08 Analytics Flashcards
Describe Kinesis and its primary function.
Kinesis is a highly-available scalable streaming service that allows producers to send data into streams for processing and analysis.
How does Kinesis ensure scalability?
Kinesis uses sharding to provide scalability, with each shard supporting 1 MB/s of ingestion and 2 MB/s of read throughput.
Define the data retention period in Kinesis by default.
Data in Kinesis is retained for 24 hours by default, but this can be increased to 365 days.
What is the role of Kinesis Data Firehose?
Kinesis Data Firehose delivers records from Kinesis streams to supported destinations such as S3, OpenSearch, or Redshift.
Explain the near-realtime aspect of Kinesis Data Firehose.
Kinesis Data Firehose operates in near-realtime, but there is a delay due to batching and other processing.
How can data be transformed in Kinesis Data Firehose?
Data can be transformed in-flight using AWS Lambda functions.
Describe the function of Kinesis Data Analytics.
Kinesis Data Analytics uses SQL to analyze data in real-time, with results sent to other Kinesis streams or Kinesis Firehose.
What type of data can Kinesis Data Analytics reference?
Kinesis Data Analytics can reference static data from an S3 bucket.
Define Elastic Map Reduce and its purpose.
Elastic Map Reduce is a managed implementation of Apache Hadoop, designed to process large amounts of data using the Hadoop ecosystem.

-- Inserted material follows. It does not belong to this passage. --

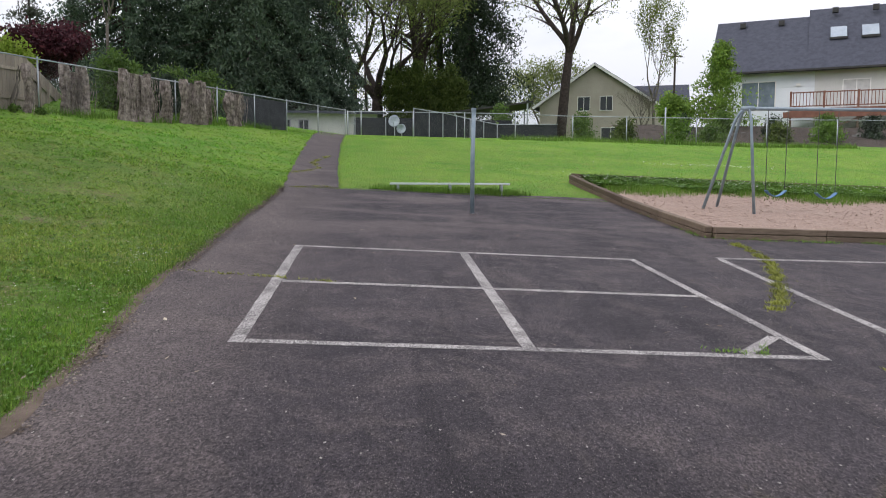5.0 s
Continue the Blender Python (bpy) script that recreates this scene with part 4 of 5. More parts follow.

What additional elements are included in Elastic Map Reduce?
Elastic Map Reduce includes other elements of the Apache ecosystem alongside Hadoop.
Describe the architecture of an EMR cluster.
An EMR cluster consists of a master node, core nodes that provide HDFS storage and run jobs, and task nodes that only run jobs.
How does EMRFS enhance durability compared to HDFS?
EMRFS is backed by S3, making it more durable than HDFS, which is tied to instances in a single Availability Zone (AZ).
Define Redshift and its primary use case.
Redshift is a petabyte-scale data warehouse optimized for Online Analytical Processing (OLAP) and uses a columnar data format.
Explain the node structure of a Redshift cluster.
A Redshift cluster has a single leader node and multiple compute nodes.
What is the significance of Enhanced VPC routing in Redshift?
Enhanced VPC routing causes traffic in the Redshift cluster to use the VPC’s routing settings instead of public endpoints.
How often are backups taken in Redshift?
Backups in Redshift are taken automatically every approximately 8 hours or when more than 5GB of data has changed.
Discuss the cost efficiency strategy for EMR clusters.
For cost efficiency, use on-demand instances for the master and core nodes, and spot instances for the task nodes.
Identify the limitations of both EMR and Redshift regarding availability.
Both EMR and Redshift run in a single Availability Zone (AZ), which means they are not highly available.
What happens to snapshots in Redshift?
Snapshots in Redshift are automatically taken and stored in S3.
Describe the default retention period for data in Redshift.
Data is retained for 1 day by default, but a retention period of up to 35 days can be selected.
How does Redshift Spectrum function with data in S3?
Redshift Spectrum directly queries data in S3 without loading it into Redshift first.
Define the requirement for using Redshift Spectrum.
Redshift Spectrum is not serverless; a Redshift cluster is still required.
What is the purpose of Federated Query in Redshift?
Federated Query allows Redshift to query data stored in other databases without loading it into Redshift first.
How can one mitigate the single-AZ risk in Redshift?
To overcome the single-AZ risk, take regular snapshots and restore to a new cluster.
Describe Amazon MQ.
Amazon MQ is a managed implementation of Apache ActiveMQ, providing functionality similar to SNS and SQS.
What messaging protocols does Amazon MQ support?
Amazon MQ supports JSM, AMQP, MQTT, OpenWire, and STOMP protocols.
How does Amazon MQ handle messaging?
Amazon MQ allows for one-to-one and one-to-many messaging.
Where does Amazon MQ run?
Amazon MQ runs in a VPC either as a single instance or as a high availability (HA) pair (active/standby).